*Set task*
Return verbatim the inclusive range of lines running from the line that contains "6. More parts follow." to the line that contains "0.019), vary=0.1, scale=2.5)". Omit every other line.

-- BEGIN --

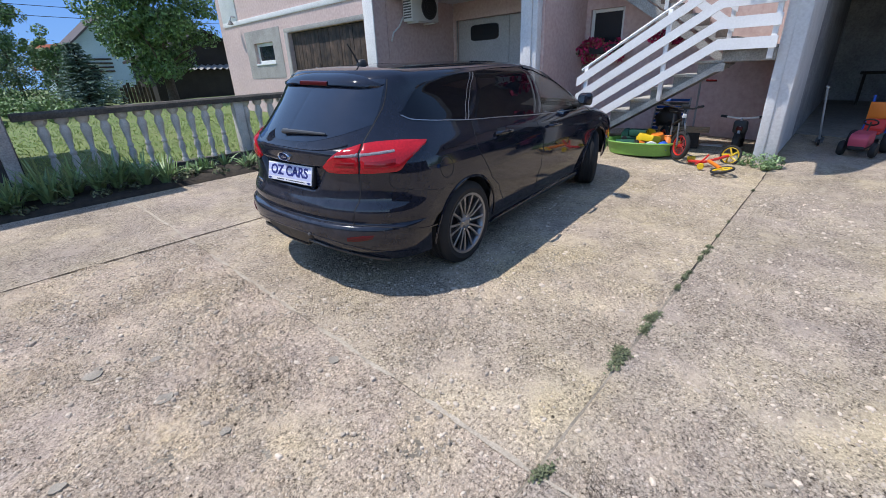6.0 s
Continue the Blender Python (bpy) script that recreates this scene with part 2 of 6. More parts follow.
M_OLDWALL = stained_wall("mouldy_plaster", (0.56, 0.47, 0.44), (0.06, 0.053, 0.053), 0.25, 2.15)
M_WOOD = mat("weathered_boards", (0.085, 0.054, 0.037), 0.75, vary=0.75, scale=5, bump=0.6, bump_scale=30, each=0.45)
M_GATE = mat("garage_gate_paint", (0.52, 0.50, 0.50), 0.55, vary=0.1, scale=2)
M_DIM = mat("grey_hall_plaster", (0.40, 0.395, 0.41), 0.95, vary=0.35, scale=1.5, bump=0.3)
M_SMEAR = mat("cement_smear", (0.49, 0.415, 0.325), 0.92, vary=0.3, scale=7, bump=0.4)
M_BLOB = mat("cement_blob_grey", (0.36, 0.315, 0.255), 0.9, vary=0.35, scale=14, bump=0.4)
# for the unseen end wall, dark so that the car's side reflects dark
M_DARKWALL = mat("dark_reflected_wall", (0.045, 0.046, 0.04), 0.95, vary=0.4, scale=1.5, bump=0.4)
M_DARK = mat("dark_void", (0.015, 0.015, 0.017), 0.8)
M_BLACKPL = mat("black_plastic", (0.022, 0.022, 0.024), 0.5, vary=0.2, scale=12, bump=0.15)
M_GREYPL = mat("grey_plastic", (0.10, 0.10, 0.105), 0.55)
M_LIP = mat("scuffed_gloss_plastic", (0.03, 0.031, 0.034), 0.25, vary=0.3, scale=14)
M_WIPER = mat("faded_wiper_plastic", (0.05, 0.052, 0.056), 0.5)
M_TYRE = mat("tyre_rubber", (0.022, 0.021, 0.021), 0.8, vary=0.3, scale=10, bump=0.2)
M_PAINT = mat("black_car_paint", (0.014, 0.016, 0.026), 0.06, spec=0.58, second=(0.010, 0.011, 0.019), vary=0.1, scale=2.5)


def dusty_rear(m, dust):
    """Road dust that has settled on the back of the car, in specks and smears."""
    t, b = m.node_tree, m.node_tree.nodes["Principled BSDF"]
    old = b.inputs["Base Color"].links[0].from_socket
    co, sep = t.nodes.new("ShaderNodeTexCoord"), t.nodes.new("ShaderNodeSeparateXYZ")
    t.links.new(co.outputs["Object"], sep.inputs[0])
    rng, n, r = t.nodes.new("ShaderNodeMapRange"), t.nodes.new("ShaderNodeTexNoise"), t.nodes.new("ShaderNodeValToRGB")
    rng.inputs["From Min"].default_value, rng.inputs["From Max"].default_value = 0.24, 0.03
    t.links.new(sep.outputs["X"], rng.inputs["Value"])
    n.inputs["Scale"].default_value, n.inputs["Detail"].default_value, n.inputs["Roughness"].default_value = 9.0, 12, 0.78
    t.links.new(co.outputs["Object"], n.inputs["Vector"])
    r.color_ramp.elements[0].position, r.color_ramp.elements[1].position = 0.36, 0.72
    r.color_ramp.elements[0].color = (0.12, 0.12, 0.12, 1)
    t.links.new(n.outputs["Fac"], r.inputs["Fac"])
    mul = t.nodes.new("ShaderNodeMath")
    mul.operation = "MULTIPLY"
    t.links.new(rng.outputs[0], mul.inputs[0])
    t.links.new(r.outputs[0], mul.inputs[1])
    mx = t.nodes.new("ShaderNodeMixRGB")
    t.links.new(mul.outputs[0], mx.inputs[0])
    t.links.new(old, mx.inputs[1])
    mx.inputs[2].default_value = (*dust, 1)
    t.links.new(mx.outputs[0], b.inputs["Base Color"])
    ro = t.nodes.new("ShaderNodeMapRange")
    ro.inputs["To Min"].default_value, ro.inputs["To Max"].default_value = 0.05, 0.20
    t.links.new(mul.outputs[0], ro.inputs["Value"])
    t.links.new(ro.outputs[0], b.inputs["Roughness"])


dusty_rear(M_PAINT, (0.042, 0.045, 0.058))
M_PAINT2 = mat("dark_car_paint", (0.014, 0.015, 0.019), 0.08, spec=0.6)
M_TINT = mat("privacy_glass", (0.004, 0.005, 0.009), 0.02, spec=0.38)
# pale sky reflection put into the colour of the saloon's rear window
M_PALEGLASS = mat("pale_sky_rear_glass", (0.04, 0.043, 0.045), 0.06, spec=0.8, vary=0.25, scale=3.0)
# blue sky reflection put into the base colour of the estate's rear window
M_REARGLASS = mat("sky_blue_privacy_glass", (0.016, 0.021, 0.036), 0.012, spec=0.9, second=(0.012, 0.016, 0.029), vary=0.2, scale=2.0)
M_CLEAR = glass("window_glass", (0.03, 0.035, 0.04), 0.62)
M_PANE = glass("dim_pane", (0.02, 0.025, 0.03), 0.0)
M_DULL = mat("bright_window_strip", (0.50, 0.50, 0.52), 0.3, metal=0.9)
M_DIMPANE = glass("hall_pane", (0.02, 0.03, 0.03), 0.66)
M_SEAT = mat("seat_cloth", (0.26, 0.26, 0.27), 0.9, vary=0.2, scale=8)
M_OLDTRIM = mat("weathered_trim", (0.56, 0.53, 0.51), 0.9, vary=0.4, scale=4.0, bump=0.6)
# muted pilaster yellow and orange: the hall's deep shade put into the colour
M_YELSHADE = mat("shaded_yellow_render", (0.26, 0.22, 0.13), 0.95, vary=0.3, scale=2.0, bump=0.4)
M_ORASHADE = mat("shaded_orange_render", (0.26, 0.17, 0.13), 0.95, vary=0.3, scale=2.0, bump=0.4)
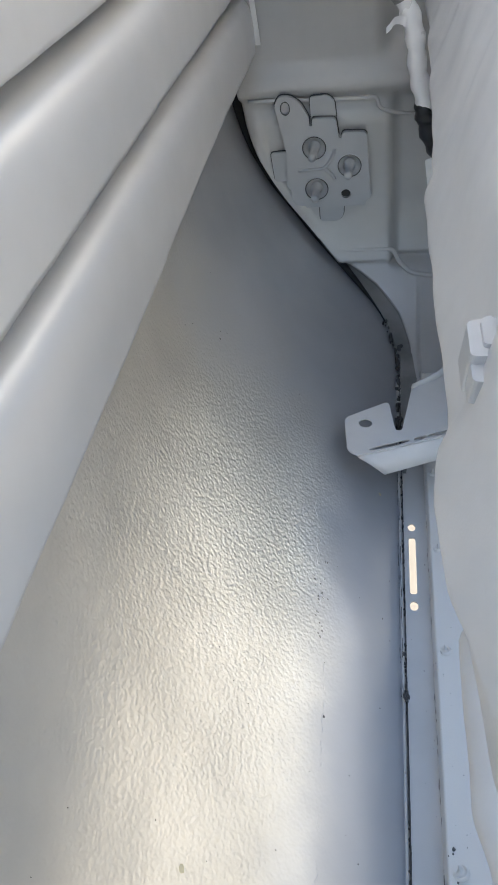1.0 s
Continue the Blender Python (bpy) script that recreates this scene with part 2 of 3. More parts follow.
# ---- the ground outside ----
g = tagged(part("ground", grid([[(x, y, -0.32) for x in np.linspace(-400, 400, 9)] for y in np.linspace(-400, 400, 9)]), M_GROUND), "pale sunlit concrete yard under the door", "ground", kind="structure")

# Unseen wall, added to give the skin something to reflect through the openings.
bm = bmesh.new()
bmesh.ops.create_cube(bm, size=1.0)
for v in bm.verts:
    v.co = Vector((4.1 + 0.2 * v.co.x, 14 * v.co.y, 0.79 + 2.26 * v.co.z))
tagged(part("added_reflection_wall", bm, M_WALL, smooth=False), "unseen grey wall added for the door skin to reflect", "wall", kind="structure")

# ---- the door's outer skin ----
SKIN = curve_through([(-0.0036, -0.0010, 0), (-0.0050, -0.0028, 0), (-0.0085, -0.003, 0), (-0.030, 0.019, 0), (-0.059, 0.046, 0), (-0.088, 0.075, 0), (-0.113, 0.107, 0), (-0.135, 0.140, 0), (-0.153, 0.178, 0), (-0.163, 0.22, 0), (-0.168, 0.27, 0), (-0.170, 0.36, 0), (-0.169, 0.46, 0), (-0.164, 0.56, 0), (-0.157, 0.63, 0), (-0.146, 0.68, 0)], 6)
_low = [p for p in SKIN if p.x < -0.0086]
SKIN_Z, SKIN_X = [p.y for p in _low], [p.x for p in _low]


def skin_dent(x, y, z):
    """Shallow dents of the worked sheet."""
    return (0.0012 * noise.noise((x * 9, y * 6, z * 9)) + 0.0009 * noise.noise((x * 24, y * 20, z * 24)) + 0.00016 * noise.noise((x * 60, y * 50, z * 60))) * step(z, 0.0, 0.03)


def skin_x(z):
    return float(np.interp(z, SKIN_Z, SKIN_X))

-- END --

*Response*
Continue the Blender Python (bpy) script that recreates this scene with part 2 of 6. More parts follow.
M_OLDWALL = stained_wall("mouldy_plaster", (0.56, 0.47, 0.44), (0.06, 0.053, 0.053), 0.25, 2.15)
M_WOOD = mat("weathered_boards", (0.085, 0.054, 0.037), 0.75, vary=0.75, scale=5, bump=0.6, bump_scale=30, each=0.45)
M_GATE = mat("garage_gate_paint", (0.52, 0.50, 0.50), 0.55, vary=0.1, scale=2)
M_DIM = mat("grey_hall_plaster", (0.40, 0.395, 0.41), 0.95, vary=0.35, scale=1.5, bump=0.3)
M_SMEAR = mat("cement_smear", (0.49, 0.415, 0.325), 0.92, vary=0.3, scale=7, bump=0.4)
M_BLOB = mat("cement_blob_grey", (0.36, 0.315, 0.255), 0.9, vary=0.35, scale=14, bump=0.4)
# for the unseen end wall, dark so that the car's side reflects dark
M_DARKWALL = mat("dark_reflected_wall", (0.045, 0.046, 0.04), 0.95, vary=0.4, scale=1.5, bump=0.4)
M_DARK = mat("dark_void", (0.015, 0.015, 0.017), 0.8)
M_BLACKPL = mat("black_plastic", (0.022, 0.022, 0.024), 0.5, vary=0.2, scale=12, bump=0.15)
M_GREYPL = mat("grey_plastic", (0.10, 0.10, 0.105), 0.55)
M_LIP = mat("scuffed_gloss_plastic", (0.03, 0.031, 0.034), 0.25, vary=0.3, scale=14)
M_WIPER = mat("faded_wiper_plastic", (0.05, 0.052, 0.056), 0.5)
M_TYRE = mat("tyre_rubber", (0.022, 0.021, 0.021), 0.8, vary=0.3, scale=10, bump=0.2)
M_PAINT = mat("black_car_paint", (0.014, 0.016, 0.026), 0.06, spec=0.58, second=(0.010, 0.011, 0.019), vary=0.1, scale=2.5)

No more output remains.